* [Exercise task]: Begin with the line that contains "what is given", end with the line that contains "return 1 + round(t * FPS)", and extract exactly that stretch of lines.

* [Raw data]:
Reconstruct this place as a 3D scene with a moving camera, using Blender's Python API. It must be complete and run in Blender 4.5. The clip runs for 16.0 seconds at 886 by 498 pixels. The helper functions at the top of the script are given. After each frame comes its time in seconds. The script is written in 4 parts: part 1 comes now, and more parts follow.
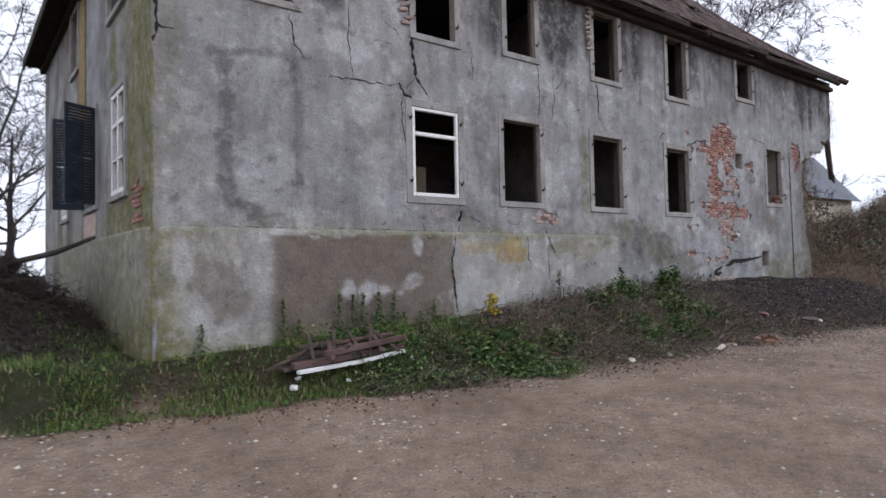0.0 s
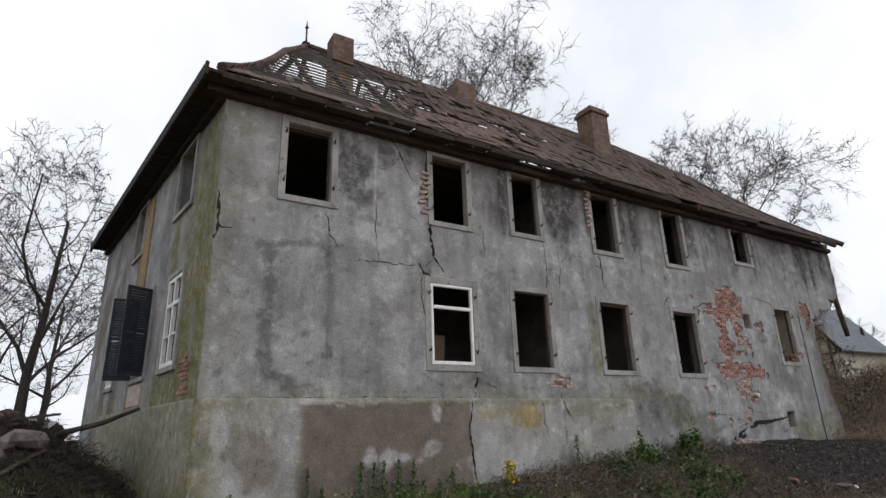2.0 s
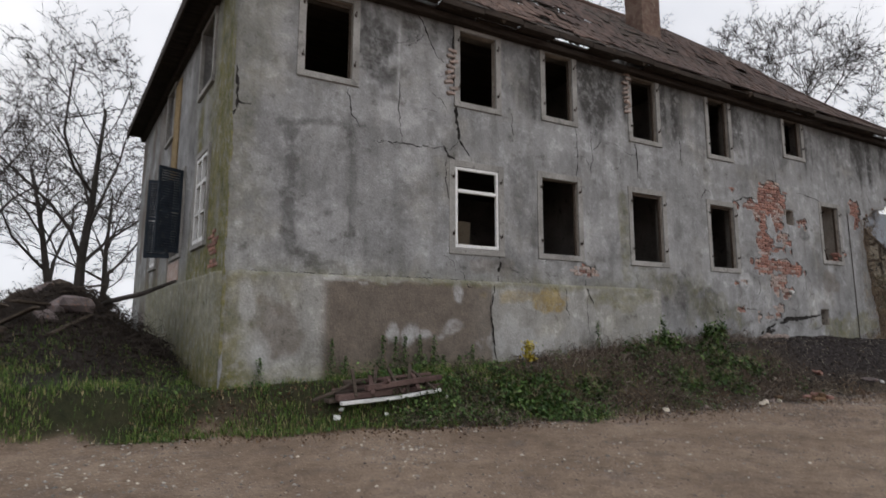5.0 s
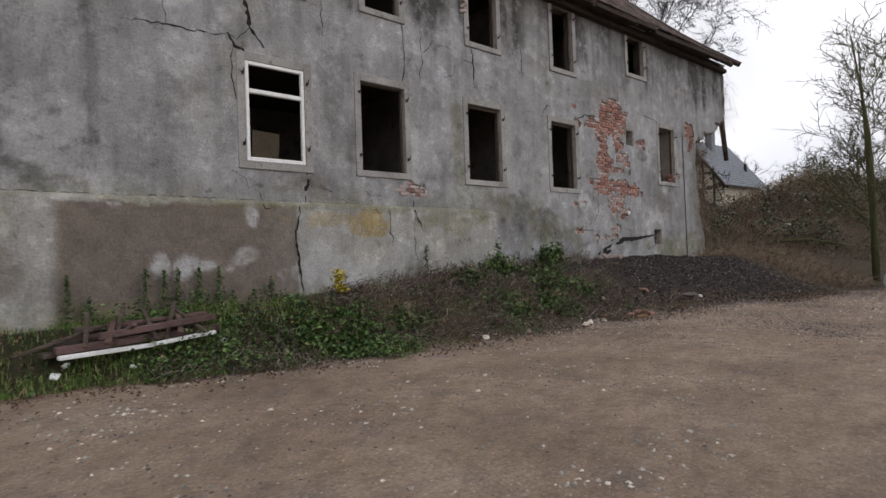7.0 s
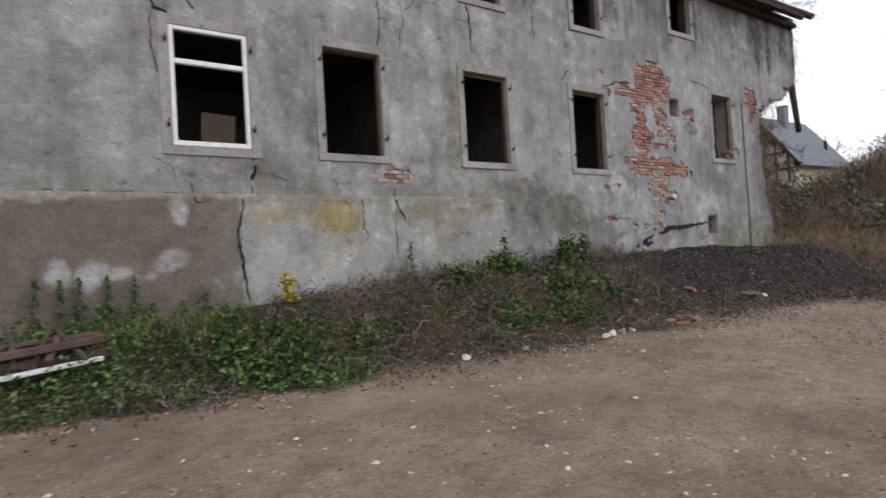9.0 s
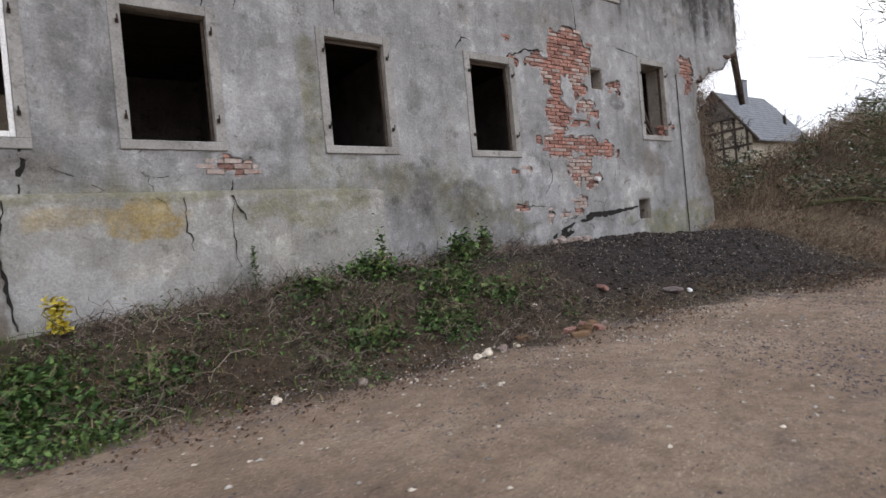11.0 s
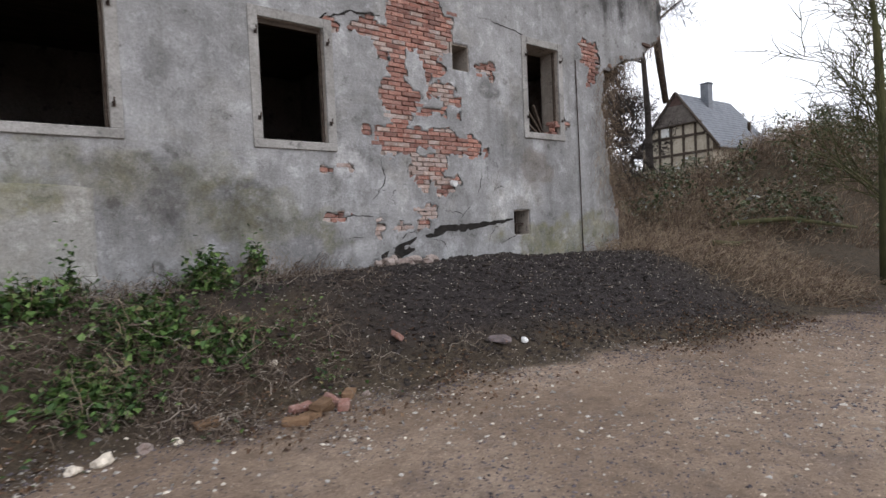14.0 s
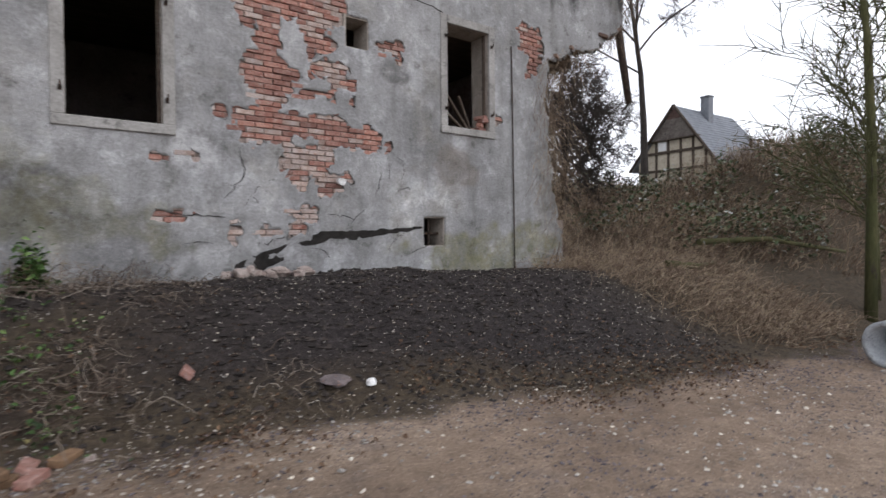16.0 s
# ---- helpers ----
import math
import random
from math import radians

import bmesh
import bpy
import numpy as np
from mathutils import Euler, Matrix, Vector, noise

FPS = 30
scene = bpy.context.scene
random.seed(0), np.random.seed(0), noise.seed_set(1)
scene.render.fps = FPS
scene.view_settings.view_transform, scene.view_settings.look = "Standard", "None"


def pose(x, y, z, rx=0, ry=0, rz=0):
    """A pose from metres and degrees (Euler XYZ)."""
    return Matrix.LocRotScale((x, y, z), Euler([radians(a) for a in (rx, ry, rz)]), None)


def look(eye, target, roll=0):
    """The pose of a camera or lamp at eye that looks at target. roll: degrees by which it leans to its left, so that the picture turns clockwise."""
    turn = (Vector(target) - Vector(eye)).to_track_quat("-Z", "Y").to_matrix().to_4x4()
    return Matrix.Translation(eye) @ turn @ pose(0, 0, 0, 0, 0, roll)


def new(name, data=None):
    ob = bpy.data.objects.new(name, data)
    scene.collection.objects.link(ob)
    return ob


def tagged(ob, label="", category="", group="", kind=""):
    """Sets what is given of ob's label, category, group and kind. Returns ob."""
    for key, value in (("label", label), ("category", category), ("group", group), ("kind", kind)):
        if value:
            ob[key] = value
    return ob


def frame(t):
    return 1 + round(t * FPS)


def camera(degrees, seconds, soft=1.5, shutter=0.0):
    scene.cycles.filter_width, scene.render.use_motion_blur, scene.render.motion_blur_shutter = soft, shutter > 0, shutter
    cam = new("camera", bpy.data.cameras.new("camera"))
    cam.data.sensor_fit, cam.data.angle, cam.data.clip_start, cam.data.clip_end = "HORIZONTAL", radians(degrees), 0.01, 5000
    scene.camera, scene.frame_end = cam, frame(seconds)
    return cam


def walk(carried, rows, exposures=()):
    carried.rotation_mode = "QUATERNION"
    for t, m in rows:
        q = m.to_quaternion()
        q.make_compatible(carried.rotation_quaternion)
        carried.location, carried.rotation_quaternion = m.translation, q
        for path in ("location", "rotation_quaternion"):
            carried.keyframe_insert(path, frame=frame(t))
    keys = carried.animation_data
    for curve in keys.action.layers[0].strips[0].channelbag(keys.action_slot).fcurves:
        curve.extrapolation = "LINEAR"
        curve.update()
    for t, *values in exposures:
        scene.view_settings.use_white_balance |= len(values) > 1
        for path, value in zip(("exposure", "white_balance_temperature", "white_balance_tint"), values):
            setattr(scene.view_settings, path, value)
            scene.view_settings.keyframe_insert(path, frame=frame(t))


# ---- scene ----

* [Correct output]:
    """Sets what is given of ob's label, category, group and kind. Returns ob."""
    for key, value in (("label", label), ("category", category), ("group", group), ("kind", kind)):
        if value:
            ob[key] = value
    return ob


def frame(t):
    return 1 + round(t * FPS)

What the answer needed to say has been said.